За тот год в убойном я ни разу не почувствовал, что «акклиматизировался». По крайней мере, не в чем-то важном. По крайней мере, не для себя. Я одевался, как детектив, и на местах преступлений или в зале суда делал все, что мне говорили делать начальники и следователи. И в итоге начал получать огромное удовольствие от их общества. До этого я четыре года писал об убийствах в городе кратко и двумерно – лил в последние колонки рубрики «Метрополия» журналистскую воду, в которой вся человеческая трагедия, особенно если речь о черных и коричневых жертвах, сводится к безвкусным легкоусваеваемым обрывкам:

22-летний житель Западного Балтимора застрелен вчера на перекрестке рядом со своим домом. Нападение, по всей видимости, связано с наркотиками. По словам представителя полиции, у детективов нет ни мотива, ни подозреваемых.

Энтвон Томпсон из квартала 1400 по Стрикер-стрит найден патрульными, вызванными на…

И вдруг меня впустил в мир, скрытый за этой бесстрастной журналистикой – если не сознательно игнорируемый. И для меня убийства не стали какими-то приметами нашего времени. Они также не были материалом для нетронутых, идеально воспроизведенных моралите. К лету, когда счетчик трупов сходил с ума от балтиморской жары, я вдруг осознал, что стою в заводском цеху. Расследование убийств как конвейерное производство, это растущая отрасль американского ржавого пояса, который давно уже перестал что-либо производить, кроме печали. Возможно, сказал я себе, именно заурядность и делает все это таким, ну, незаурядным.

В последний раз Рыбника допросили в декабре. Он не раскололся. Латония Уоллес останется неотомщенной. Но к тому времени я уже повидал достаточно, чтобы знать: пустая и двусмысленная концовка – правильная. Я позвонил Джону Стерлингу, своему редактору в Нью-Йорке, и сказал, что так будет лучше.

– Это по-настоящему, – настаивал я. – Так работает мир – или, вернее, не работает.

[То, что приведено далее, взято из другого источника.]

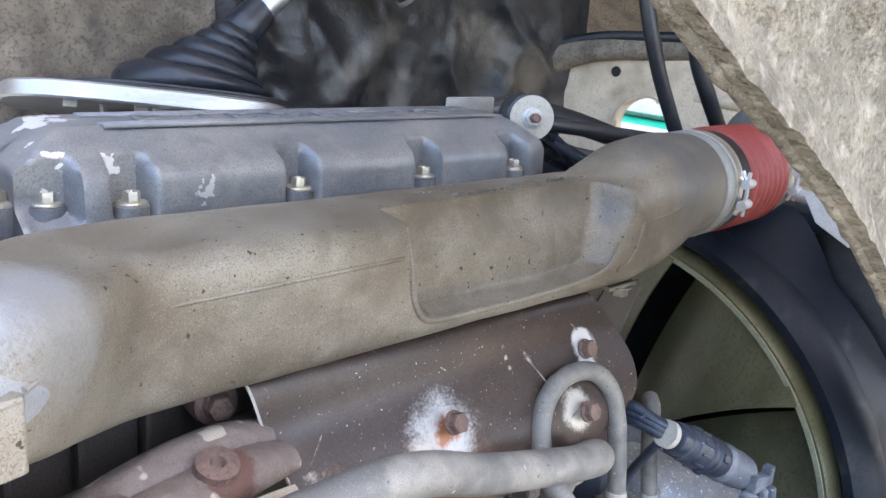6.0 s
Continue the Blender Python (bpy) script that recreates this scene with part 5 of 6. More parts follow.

Он со мной согласился. Вообще-то он это разглядел раньше меня. Он посоветовал приступать к делу, и после того, как я пару недель таращился в пустой экран и ломал голову, как же написать первое долбаное предложение этой долбаной книжки, я вдруг снова оказался в «Маркет Баре» с Макларни, который раскачивался в ритме девятого «Миллер Лайта» и поглядывал на меня, веселясь над моей бедой.

– Ты разве не этим всю жизнь занимаешься?

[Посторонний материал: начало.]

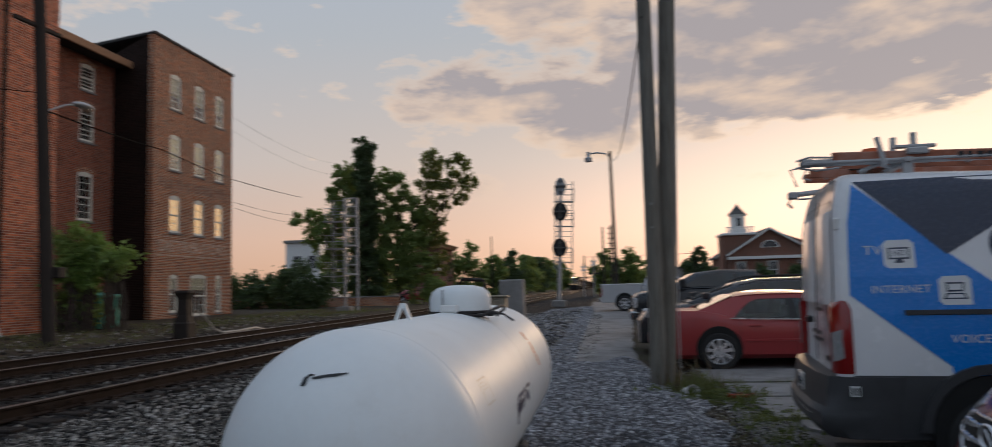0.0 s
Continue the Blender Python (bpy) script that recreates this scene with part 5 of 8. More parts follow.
# red saloon, tail to the path
M["clear_glass"] = bpy.data.materials.new("clear_tinted_car_glass")
M["clear_glass"].use_nodes = True
_p = M["clear_glass"].node_tree.nodes["Principled BSDF"]
_p.inputs["Base Color"].default_value = (0.62, 0.70, 0.68, 1)
_p.inputs["Roughness"].default_value = 0.01
_p.inputs["IOR"].default_value = 1.45
_p.inputs["Transmission Weight"].default_value = 1.0
M["seat_grey"] = surface("grey_car_upholstery", (0.16, 0.155, 0.15), 0.9, vary=0.2, bump=0.2)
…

Вроде того. Но обычно я не пишу целую книгу.

– А я знаю, про что ты напишешь.

Уж скажи на милость.

– Не про дела. Не про убийства. В смысле, ты напишешь и про дела, чтоб было о чем писать. Но это все фигня.

Я слушал. Внимательно.

– А напишешь ты про нас. Про мужиков. Про то, что мы делаем, что за херню друг другу говорим, как нас все бесит, как мы иногда прикалываемся, и о том, что творится у нас в офисе.

Я кивнул. Как будто знал это с самого начала.

– Я же видел, как ты записываешь, пока мы просто пиздим, когда нам нечем заняться, кроме как стебать друг друга. Мы ноем – а ты там строчишь. Мы рассказываем пошлый анекдот – а ты все строчишь. Мы что-нибудь говорим или делаем – и ты тут как тут со своей ручкой, блокнотом и рожей кирпичом. И это все мы, блять, тебе разрешили.

И он рассмеялся. Надо мной или со мной – я так и не понял.


Книга расходилась. Недостаточно, чтобы попасть в списки бестселлеров, но достаточно, чтобы Стерлинг предложил опубликовать новую, если я придумаю, о чем. Роджер Нолан забрал у меня карточку полицейского стажера, и я вернулся в «Сан». А детективы вернулись в свой неисследованный мир. И, не считая немедленной паники начальства в департаменте, грозившегося обвинить весь отдел в поведении, неподобающем офицеру – остроумие и необузданная матерщина подчиненных повергла полковников и заместителей комиссара в шок, господа, в подлинный шок! – общая реакция на «Убойный отдел: Год на смертельных улицах» казалась не сильнее, чем на любой художественный нон-фикшн.

Не помогло и то, что это история о Балтиморе. Редактор «Нью-Йорк Таймс Бук Ревью» сначала отказался рецензировать книгу, объявив ее региональной. Полицейские репортеры в других изданиях говорили комплименты. Однажды вечером, когда я уже зарабатывал рерайтом и вносил в метеорологический график температуру в округах, позвонил Уильям Фридкин из Лос-Анджелеса и сказал, что ему понравилась книга.

– Какой еще Уильям?

– Фридкин. Ну, режиссер «Французского связного»? «Жить и умереть в Лос-Анджелесе»?